* **What to do**:
Extract only the first line of the listing and every line after it up to and including the one with "pose from metres". Omit the pictures.

* **Data block**:
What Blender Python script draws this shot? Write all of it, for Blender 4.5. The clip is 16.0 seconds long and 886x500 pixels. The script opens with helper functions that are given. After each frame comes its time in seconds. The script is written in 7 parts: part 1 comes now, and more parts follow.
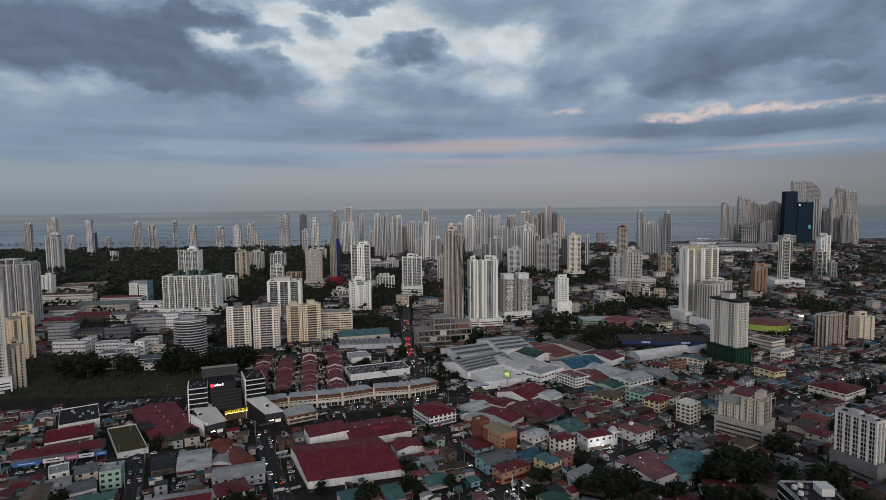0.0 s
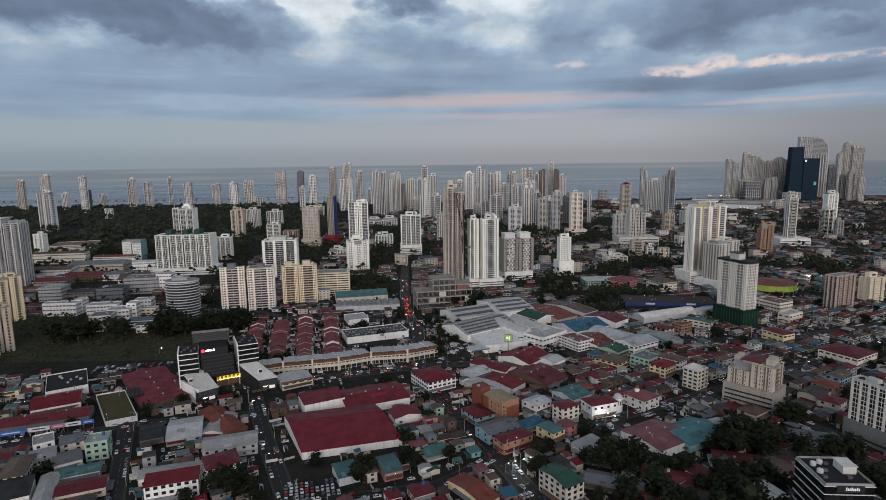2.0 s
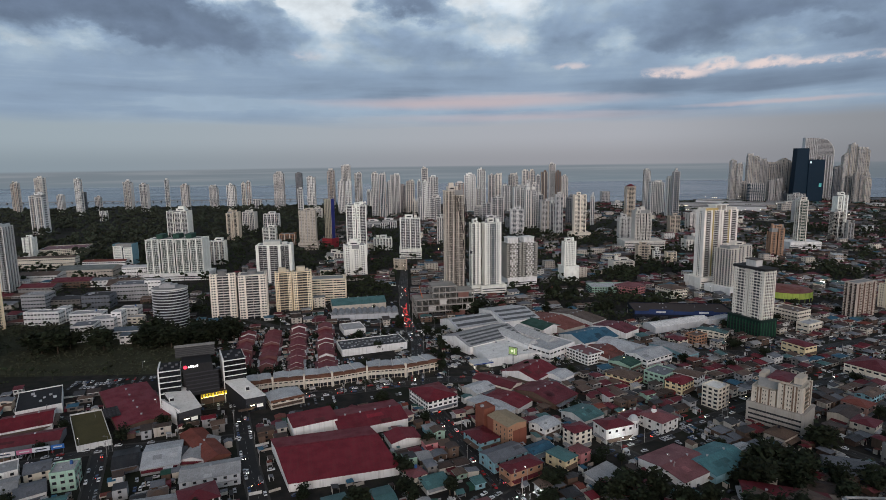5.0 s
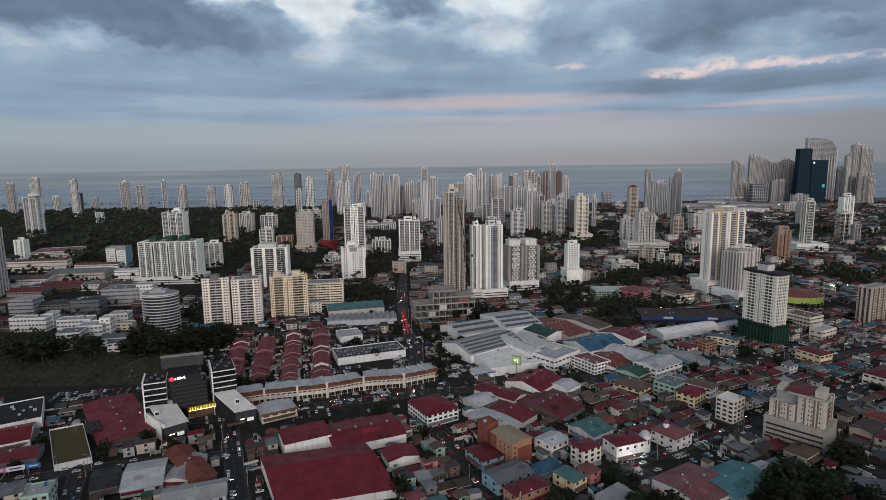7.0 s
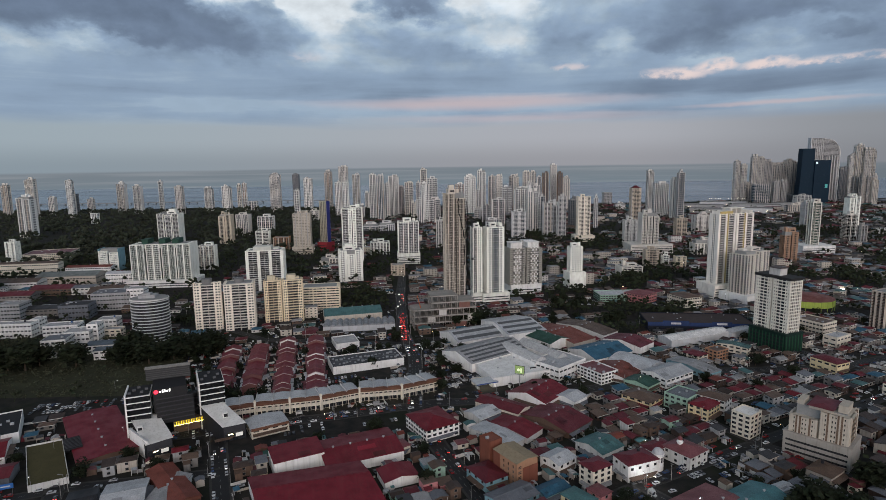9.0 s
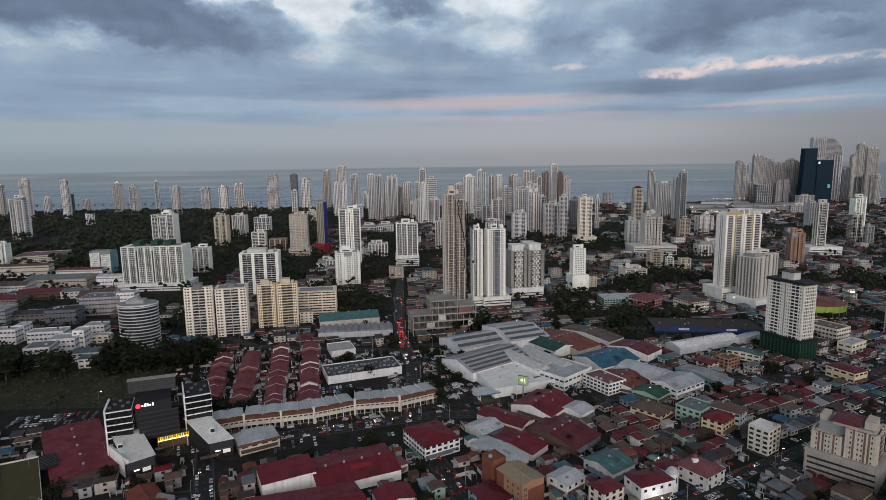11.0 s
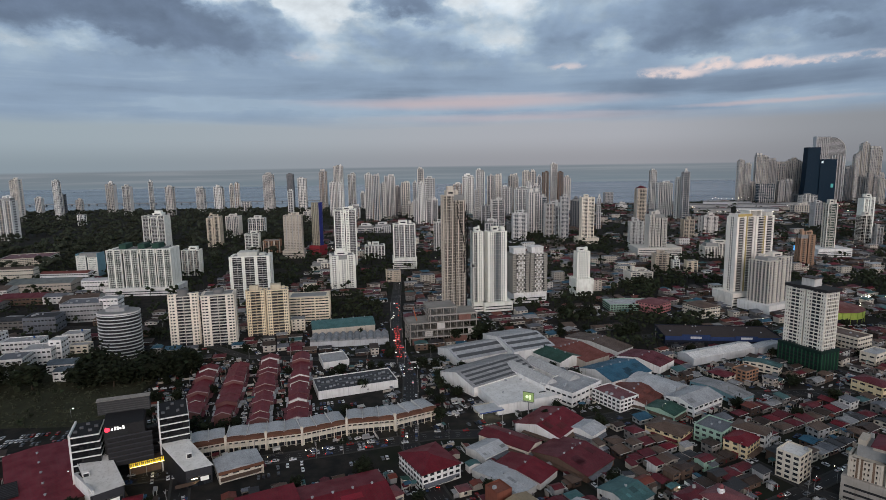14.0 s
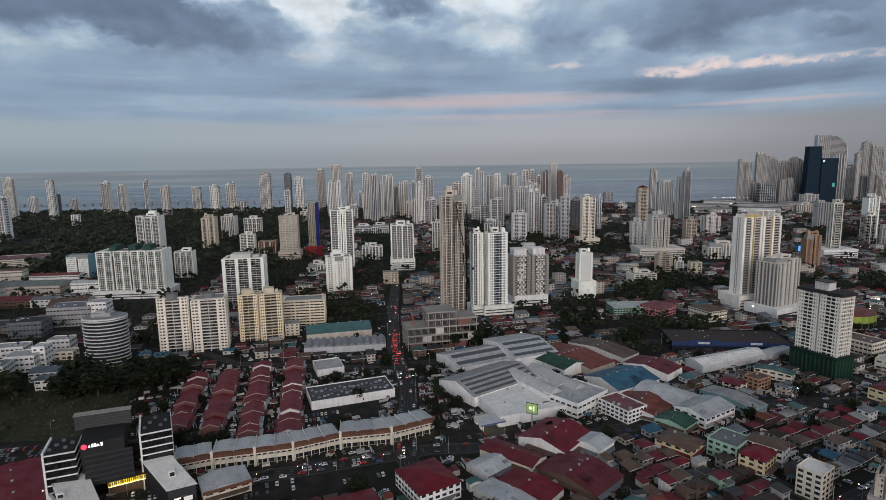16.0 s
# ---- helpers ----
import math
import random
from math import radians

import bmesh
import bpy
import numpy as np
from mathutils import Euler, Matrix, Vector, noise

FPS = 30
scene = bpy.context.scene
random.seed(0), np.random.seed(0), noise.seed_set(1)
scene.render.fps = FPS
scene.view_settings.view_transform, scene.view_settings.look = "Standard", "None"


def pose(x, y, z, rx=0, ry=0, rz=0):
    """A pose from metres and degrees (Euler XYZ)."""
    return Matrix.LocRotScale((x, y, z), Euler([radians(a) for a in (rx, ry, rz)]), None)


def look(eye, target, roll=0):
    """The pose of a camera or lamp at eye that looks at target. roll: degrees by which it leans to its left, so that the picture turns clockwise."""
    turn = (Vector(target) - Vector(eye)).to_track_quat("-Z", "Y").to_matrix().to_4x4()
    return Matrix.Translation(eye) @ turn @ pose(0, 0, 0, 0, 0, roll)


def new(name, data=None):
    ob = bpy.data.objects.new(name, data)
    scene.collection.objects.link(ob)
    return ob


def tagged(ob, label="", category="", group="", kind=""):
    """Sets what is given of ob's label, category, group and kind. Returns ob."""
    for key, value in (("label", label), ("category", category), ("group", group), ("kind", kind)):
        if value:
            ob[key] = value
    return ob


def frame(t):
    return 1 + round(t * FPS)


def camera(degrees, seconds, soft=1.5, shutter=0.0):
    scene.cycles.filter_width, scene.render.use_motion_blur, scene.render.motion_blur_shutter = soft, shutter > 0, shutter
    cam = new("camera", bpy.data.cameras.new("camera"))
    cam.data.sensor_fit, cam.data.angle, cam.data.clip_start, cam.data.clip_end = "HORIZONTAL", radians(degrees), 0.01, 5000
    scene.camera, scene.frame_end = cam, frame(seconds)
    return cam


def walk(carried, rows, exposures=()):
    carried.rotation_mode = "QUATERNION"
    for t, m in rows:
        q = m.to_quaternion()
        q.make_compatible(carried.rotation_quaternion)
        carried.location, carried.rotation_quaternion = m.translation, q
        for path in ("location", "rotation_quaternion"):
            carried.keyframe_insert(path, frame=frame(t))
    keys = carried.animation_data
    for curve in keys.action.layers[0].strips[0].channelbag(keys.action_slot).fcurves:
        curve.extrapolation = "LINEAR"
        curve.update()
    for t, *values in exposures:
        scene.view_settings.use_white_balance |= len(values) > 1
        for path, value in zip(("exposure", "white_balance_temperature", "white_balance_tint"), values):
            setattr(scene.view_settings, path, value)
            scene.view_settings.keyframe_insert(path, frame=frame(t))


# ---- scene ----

* **Result**:
What Blender Python script draws this shot? Write all of it, for Blender 4.5. The clip is 16.0 seconds long and 886x500 pixels. The script opens with helper functions that are given. After each frame comes its time in seconds. The script is written in 7 parts: part 1 comes now, and more parts follow.
0.0 s
2.0 s
5.0 s
7.0 s
9.0 s
11.0 s
14.0 s
16.0 s
# ---- helpers ----
import math
import random
from math import radians

import bmesh
import bpy
import numpy as np
from mathutils import Euler, Matrix, Vector, noise

FPS = 30
scene = bpy.context.scene
random.seed(0), np.random.seed(0), noise.seed_set(1)
scene.render.fps = FPS
scene.view_settings.view_transform, scene.view_settings.look = "Standard", "None"


def pose(x, y, z, rx=0, ry=0, rz=0):
    """A pose from metres and degrees (Euler XYZ)."""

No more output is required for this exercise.